Dans ses yeux, la tristesse est palpable, malgré le soulagement d’être sain et sauf. “Chez nous, c’est la guerre. La guerre” , lance-t-il avant de poursuivre : “On ne parle pas d’une simple intervention militaire, c’est la guerre. Nous vivons et voyons des choses très dures.” Alors depuis son arrivée à Vélizy, il se reconstruit petit à petit. Moralement tout d’abord. “Depuis que je suis là, ça va mieux, je suis en sécurité” , livre-t-il. “Mais je suis triste et surtout inquiet pour ma famille resté en Ukraine. Ma mère vient d’arriver en France avec mon frère mais mon père est toujours en Ukraine, il est engagé dans l’armée en tant que militaire.”
Après l’étape essentielle et indispensable des démarches administratives, qu’il a pu régler grâce à Bogdan Khomyn, Yevgen a pu reprendre l’entraînement, après des semaines sans la moindre pratique. Alors il y va progressivement. “Je ne me suis pas entraîné pendant 50 jours alors la reprise est difficile” , explique-t-il. La semaine qui a précédé le match face à Noisy-Le-Grand, il a pu s’entraîner 6 fois. Une sorte de délivrance. D’exutoire. Des entraînements qui imprègnent son quotidien de ce qu’il aime faire. Des entraînements qui redonnent le moral et font oublier, le temps d’un instant, le contexte actuel. “J’ai pris beaucoup de plaisir à refaire de la gym” , confie-t-il. “Mais Yevgen est plutôt à la recherche d’un apaisement mental pour le moment. Avec tout ce qu’il a vu ces derniers mois, il doit également et surtout récupérer une forme mentale. On ne parle pas uniquement de forme physique pour le moment“, précise Bodgan Khomyn, véritable repère et soutien pour Yevgen et sa famille depuis leur arrivée en France.

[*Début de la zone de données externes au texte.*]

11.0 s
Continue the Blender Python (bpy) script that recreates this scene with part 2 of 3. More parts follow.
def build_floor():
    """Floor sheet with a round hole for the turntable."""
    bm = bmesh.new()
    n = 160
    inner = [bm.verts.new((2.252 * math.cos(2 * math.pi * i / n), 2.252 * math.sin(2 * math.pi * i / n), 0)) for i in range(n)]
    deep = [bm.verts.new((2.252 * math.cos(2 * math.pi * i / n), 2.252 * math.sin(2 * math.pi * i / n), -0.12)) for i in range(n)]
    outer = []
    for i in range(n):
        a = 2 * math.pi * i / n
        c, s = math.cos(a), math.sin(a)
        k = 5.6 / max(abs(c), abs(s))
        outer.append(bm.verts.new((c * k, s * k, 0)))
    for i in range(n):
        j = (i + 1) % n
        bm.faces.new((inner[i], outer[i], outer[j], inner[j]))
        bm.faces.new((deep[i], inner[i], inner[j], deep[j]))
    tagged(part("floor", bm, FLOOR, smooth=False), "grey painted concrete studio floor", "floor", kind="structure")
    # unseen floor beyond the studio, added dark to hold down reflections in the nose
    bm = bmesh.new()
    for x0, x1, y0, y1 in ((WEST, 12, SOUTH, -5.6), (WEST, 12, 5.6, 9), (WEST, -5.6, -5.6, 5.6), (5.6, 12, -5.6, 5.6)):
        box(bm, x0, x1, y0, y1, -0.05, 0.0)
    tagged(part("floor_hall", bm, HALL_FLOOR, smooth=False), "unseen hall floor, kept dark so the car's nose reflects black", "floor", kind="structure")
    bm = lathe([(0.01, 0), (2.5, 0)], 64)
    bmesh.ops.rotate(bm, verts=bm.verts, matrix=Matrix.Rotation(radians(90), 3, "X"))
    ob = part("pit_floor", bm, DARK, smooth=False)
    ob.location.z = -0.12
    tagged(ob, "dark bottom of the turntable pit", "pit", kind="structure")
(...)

Moins d’un mois après son arrivée en France, le gymnaste ukrainien de 29 ans a également pu retrouver les sensations de la compétition lors de l’ultime match de la phase de poules du Top 12 qui opposait son club de Vélizy à celui de Noisy-Le-Grand. Il est passé aux arçons et a fait égalité avec son adversaire Lorenzo Pambianchi. Un match précieux en ces temps particulièrement troublés. D’autant que l’ensemble des personnes présentes, spectateurs, gymnastes, officiels, etc, lui ont réservé une magnifique ovation à la fin du match. “Ça fait vraiment chaud au coeur. On se sent soutenu et c’est important pour nous” , remercie-t-il. De petites attentions qui font beaucoup et qui redonnent le sourire.

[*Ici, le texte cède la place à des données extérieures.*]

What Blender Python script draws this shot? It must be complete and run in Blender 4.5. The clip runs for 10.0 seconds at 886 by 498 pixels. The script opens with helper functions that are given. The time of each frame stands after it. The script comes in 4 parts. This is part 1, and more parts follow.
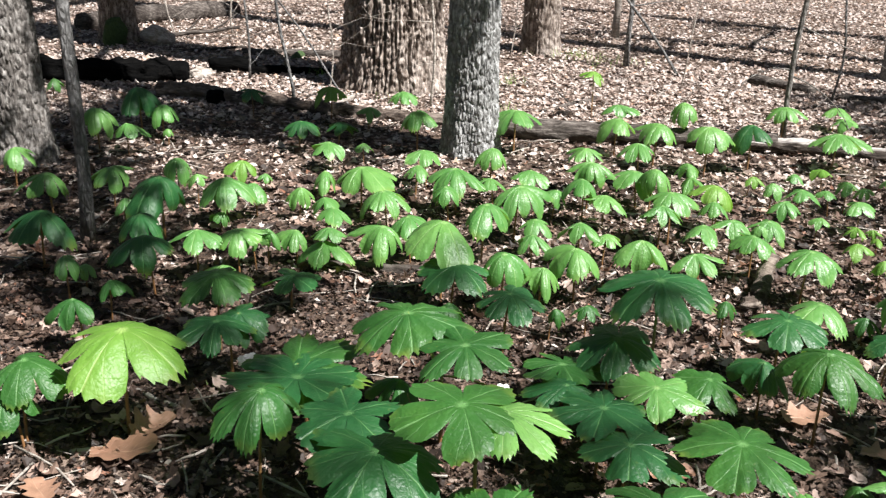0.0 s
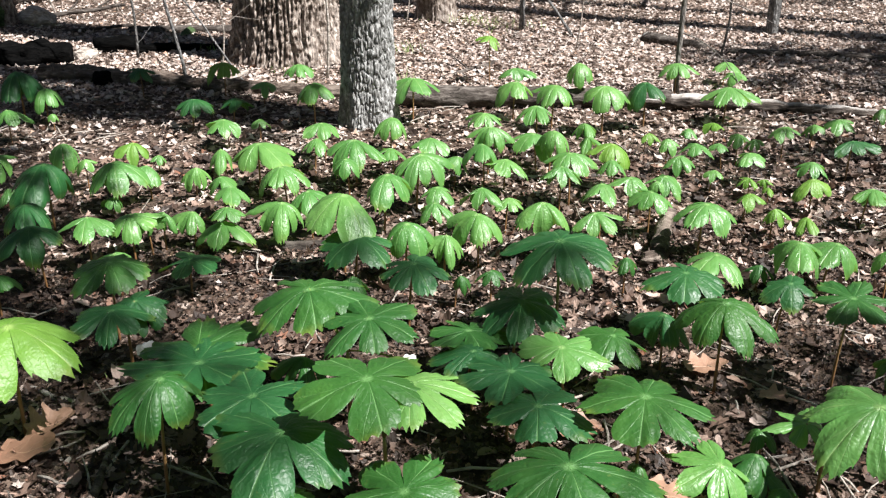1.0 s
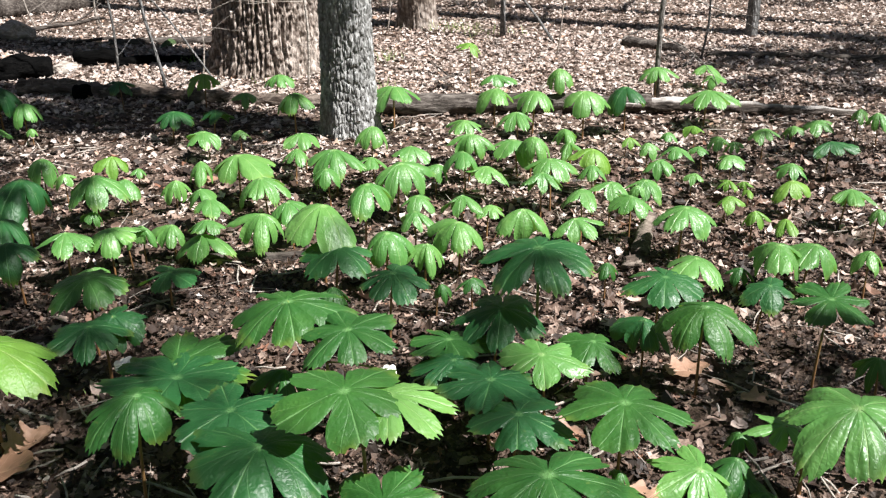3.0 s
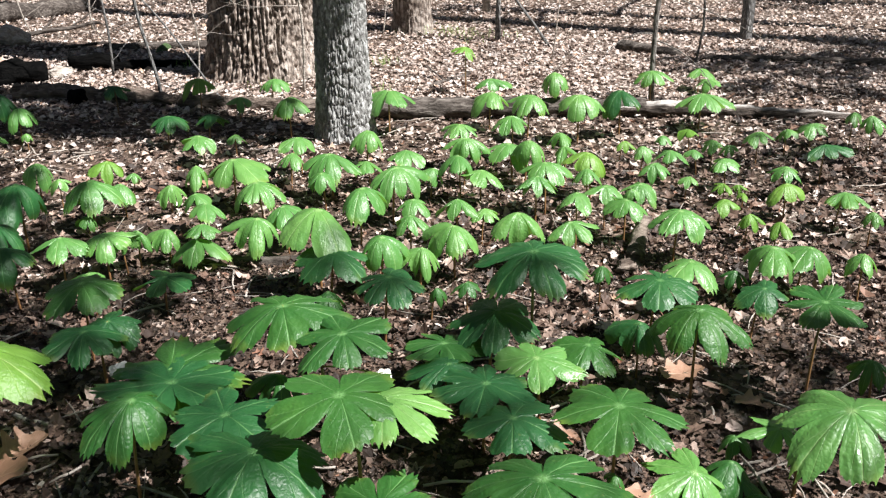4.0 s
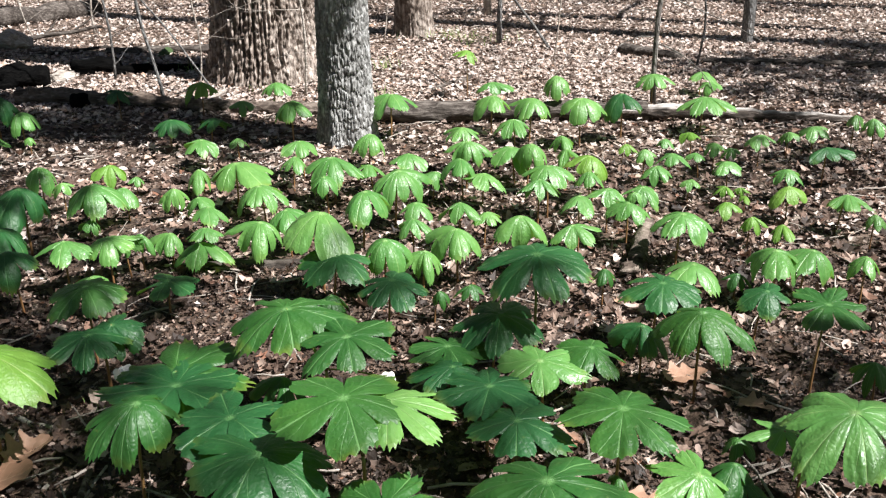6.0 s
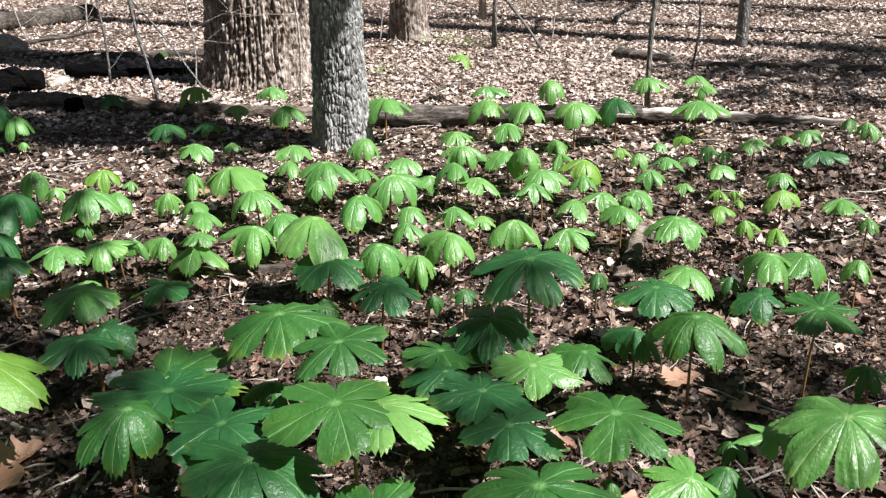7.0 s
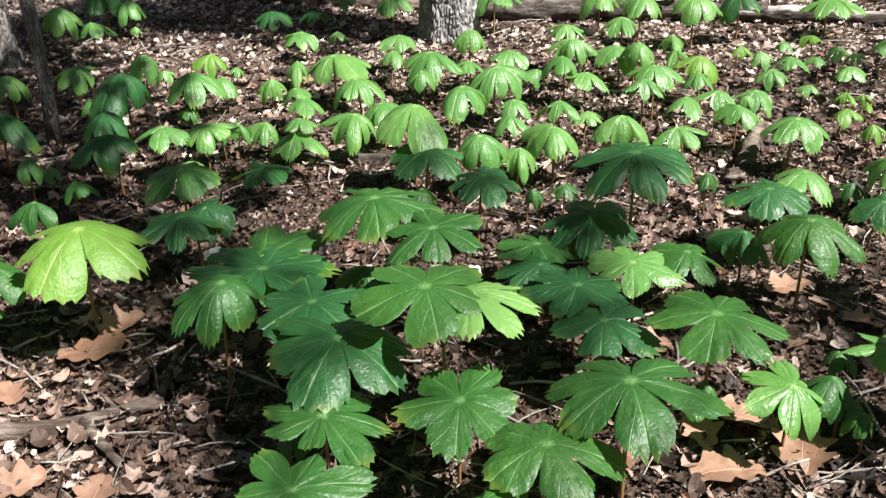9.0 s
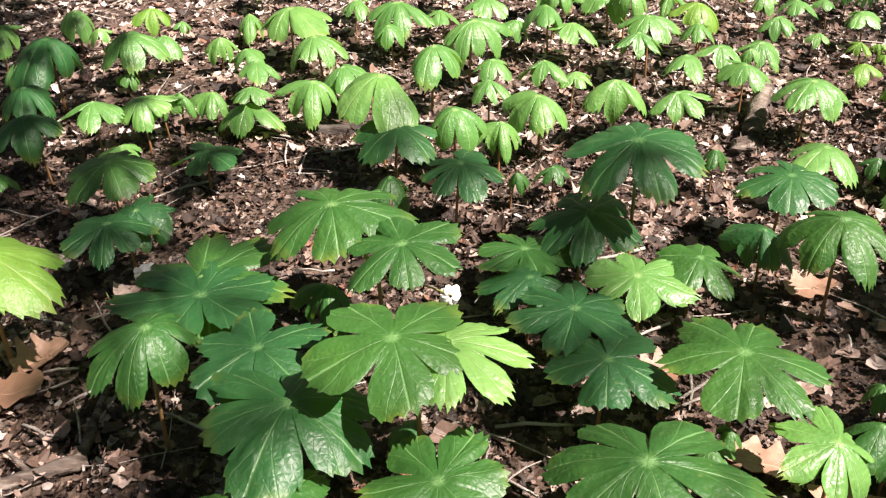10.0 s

S’il a pu goûter de nouveau à la compétition dans le championnat français, le médaillé européen par équipes n’a en revanche aucune visibilité sur le reste, notamment sur son retour en équipe nationale, sous ses couleurs ukrainiennes. “Pour le moment, il est impossible pour nous de nous projeter. On est tous éparpillés partout en Europe. Certains sont en Italie, d’autres en Allemagne, en Roumanie, en République tchèque, en France. Tout le monde s’entraîne, travaille mais on ne sait pas trop comment ça va se passer pour la suite. Nous devons attendre de pouvoir en discuter avec l’entraîneur national” , éclaire-t-il.
Pour l’heure, Yevgen Yudenkov avance donc au jour le jour. Il prend le temps de se reconstruire loin des bombes et des attaques russes. Et prend le temps de se remettre en forme physiquement et moralement, avec cet espoir de jours meilleurs… malgré toutes les incertitudes du moment.